For many would-be Christians, religion is simply too boring. The intersections of religious praxis and the progressive renewal of the mind via the Spirit (sanctification)—the life of ordinary Christian devotion in the midst of the community of saints—is, ere much pretense is required, simply unsexy. But the un-sexiness of sanctification is its, to be anachronistic, Burkean appeal. The longue durée of the Christian faith is precisely the commitment to imperfect, failed community. As we consent to Bonhoeffer’s maxims of disposing with our ideations of the “best” Christian community, we must be-ourselves-in the midst of God, in the midst of the community, but only as a consequence of God’s faithfulness as the antecedent of faith by ourselves.
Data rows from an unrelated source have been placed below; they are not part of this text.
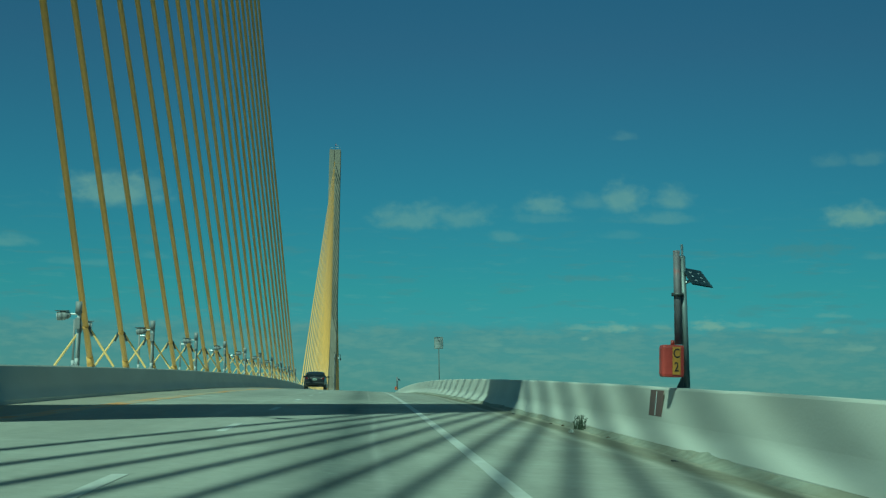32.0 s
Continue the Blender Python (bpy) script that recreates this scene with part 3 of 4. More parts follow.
# ---- pylons ----
def pylon(y, detail):
    base = road_z(y)
    top = road_z(0) + 70.9 - base
    th = thing("bridge_pylon", Matrix.Translation((STAY_X, y, base)), "tall tapering grey concrete pylon with a recessed face for the stays", "pylon", "bridge pylons")
    cap = top - (0.65 if y < 100 else -0.1)
    rings, bm = [], bmesh.new()
    for z, w, d in ((-base - 3, 4.2, 5.0), (-6, 2.2, 3.6), (-0.5, 1.02, PYLON_D), (PLAT + 0.008, 1.02, PYLON_D), (PLAT + 0.01, PYLON_W, PYLON_D), (22, PYLON_W, PYLON_D - 0.25), (cap, PYLON_W - 0.12, PYLON_D - 0.75)):
        s, r = 0.27, 0.26 if z >= 0 else 0.05
        k = 0.12
        ring = [(-w + k, -d), (-s, -d), (-s + 0.03, -d + r), (s - 0.03, -d + r), (s, -d), (w - k, -d), (w, -d + k), (w, d - k), (w - k, d),
                (s, d), (s - 0.03, d - r), (-s + 0.03, d - r), (-s, d), (-w + k, d), (-w, d - k), (-w, -d + k)]
        rings.append([bm.verts.new((x, yy, z)) for x, yy in ring])
    for a, b in zip(rings, rings[1:]):
        for i in range(len(a)):
            bm.faces.new((a[i], a[(i + 1) % len(a)], b[(i + 1) % len(a)], b[i]))
    bm.faces.new(rings[-1])
    bm.faces.new(rings[0][::-1])
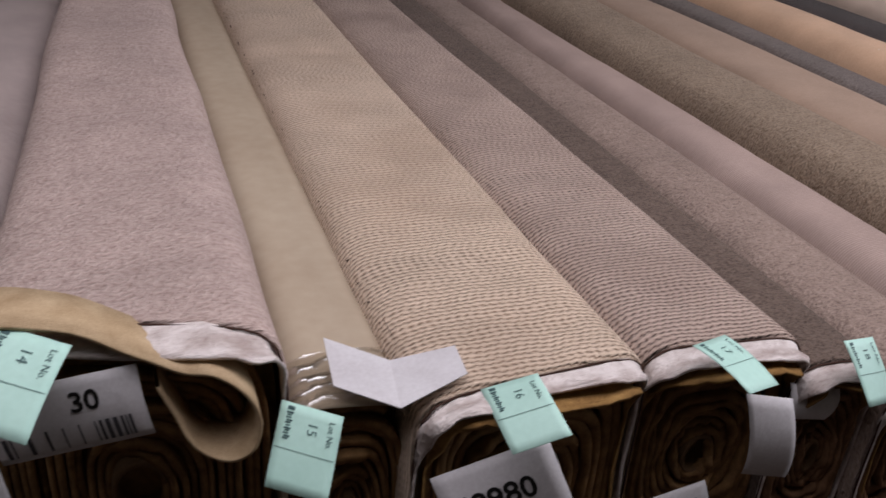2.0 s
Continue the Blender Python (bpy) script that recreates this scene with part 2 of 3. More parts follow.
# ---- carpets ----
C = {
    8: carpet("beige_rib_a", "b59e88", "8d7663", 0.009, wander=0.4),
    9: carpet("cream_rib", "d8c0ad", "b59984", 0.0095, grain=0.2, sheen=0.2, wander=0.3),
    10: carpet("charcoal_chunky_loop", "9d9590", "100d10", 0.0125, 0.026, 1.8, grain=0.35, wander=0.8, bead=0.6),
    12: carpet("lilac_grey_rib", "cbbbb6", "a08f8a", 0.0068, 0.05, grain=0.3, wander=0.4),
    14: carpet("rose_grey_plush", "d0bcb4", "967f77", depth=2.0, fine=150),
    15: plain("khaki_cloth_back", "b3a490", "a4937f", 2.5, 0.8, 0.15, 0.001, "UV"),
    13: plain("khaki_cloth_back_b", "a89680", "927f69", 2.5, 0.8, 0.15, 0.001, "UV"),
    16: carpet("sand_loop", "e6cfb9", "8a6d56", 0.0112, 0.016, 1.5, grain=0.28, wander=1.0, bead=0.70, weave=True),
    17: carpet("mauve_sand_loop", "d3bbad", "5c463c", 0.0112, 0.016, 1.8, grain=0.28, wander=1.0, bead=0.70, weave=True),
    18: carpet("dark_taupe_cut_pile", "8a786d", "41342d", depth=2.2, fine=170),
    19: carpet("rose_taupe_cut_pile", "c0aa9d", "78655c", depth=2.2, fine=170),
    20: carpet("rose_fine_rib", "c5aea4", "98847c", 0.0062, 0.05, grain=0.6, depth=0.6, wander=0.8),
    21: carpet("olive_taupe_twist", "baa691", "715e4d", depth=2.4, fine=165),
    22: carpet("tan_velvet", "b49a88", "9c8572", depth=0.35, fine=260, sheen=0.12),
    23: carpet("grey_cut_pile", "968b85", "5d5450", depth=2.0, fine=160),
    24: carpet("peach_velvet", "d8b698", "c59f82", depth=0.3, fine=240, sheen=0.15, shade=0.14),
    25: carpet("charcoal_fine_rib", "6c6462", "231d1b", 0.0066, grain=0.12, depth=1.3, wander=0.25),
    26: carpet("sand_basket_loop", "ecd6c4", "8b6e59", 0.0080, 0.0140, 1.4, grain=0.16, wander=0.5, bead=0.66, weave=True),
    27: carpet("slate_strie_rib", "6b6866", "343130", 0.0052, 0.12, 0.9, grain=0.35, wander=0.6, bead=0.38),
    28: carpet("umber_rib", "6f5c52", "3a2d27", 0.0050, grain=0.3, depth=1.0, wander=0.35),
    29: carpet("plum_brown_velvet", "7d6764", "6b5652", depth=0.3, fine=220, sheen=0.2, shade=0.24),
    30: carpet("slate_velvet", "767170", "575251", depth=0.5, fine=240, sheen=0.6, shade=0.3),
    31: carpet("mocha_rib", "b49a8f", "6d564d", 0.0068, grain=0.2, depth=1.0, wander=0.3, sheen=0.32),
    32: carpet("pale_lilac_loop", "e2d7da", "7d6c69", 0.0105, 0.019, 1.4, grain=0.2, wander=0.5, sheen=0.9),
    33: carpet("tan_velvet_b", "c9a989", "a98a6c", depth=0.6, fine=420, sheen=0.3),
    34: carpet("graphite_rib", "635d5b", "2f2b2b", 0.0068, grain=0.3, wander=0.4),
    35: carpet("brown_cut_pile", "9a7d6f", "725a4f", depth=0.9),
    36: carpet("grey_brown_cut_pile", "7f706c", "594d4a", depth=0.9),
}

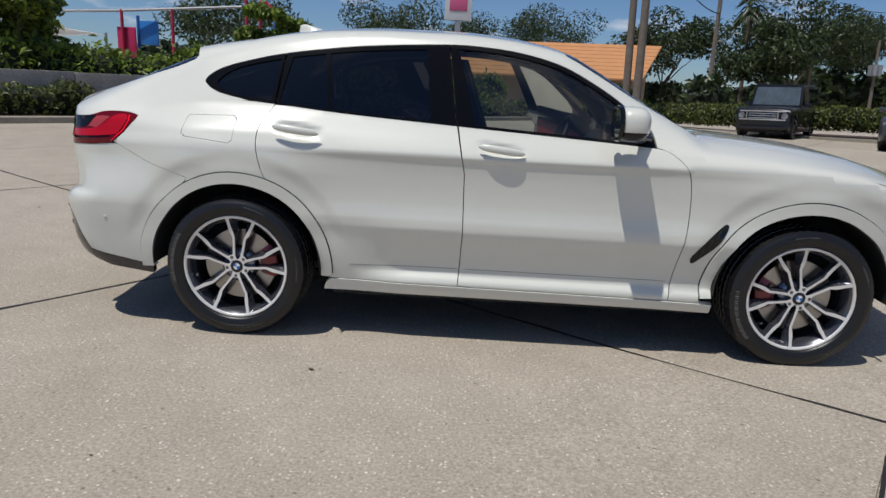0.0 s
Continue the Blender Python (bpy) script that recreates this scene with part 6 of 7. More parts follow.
def shrub():
    rng = np.random.default_rng(11)
    t = empty("shrub", Matrix.Translation((9.05, 6.55, 0.1)), "rounded green shrub with white blossoms on bare stems", "shrub")
    blobs = [(0, 0, 1.45, 1.15, 1.15, 0.72)]
    for k in range(26):
        a = rng.random() * 6.283
        rr = 0.55 + 0.5 * rng.random()
        blobs.append((rr * math.cos(a) * 1.1, rr * math.sin(a) * 1.1, 0.9 + 1.05 * rng.random(), 0.44, 0.44, 0.36))
    leaf_cloud("foliage", blobs, 24000, 0.058, LEAF_BUSH, t, rng, shell=0.6)
    tips = []
    for k in range(13):
        a = rng.random() * 6.283
        tips.append(((0.75 * math.cos(a), 0.75 * math.sin(a), 1.1 + 0.5 * rng.random()), 1.0))
    limbs((0, 0, 0), tips, 0.045, t, rng, "stem", mat("pale_stem_bark", (0.24, 0.2, 0.16), rough=0.9, noise_amt=0.3))
    c = rng.normal(size=(14, 3))
    c = c / np.linalg.norm(c, axis=1, keepdims=True) * (1.4, 1.4, 0.95) + (0, 0, 1.4)
    bm = bmesh.new()
    for q in c:
        if q[2] > 0.7:
            bmesh.ops.create_icosphere(bm, subdivisions=1, radius=0.035, matrix=Matrix.Translation(q) @ Matrix.Diagonal((1.2, 1, 0.7, 1)))
    tagged(part("blossom", bm, PETAL, t), kind="stuff")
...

Church is “boring” when it is disenchanted, and community will not fix this. Much can be said about this, but these are only some of my preliminary notes on the matter, which I hope to return to at some point in the next few weeks.

[1] Roger W. Stump, The Geography of Religion: Faith, Place, and Space (Lanham, Md.: Rowman & Littlefield Publishers, 2008), 9.

[2] N. T. Wright, The Resurrection of the Son of God, Christian Origins and the Question of God (London: SPCK, 2003), 294.

[3] Stump, The Geography of Religion: Faith, Place, and Space, 10.

[4] In some of my very early posts, I used this term to refer to the folkloric narratives within American Evangelical discourse that are being problematized by variegated cultural forces, from within and from without.

[5] Jeff Hearn, Alp Biricik, and Tanja Joelsson, “Theorising, Men, Masculinities, Place and Space: Local, National and Transnational Contexts and Interrelations,” in Masculinities and Place, ed. Andrew Gorman-Murray and Peter Hopkins, Gender, Space and Society (Surrey, England; Burlington, VT, USA: Ashgate, 2014).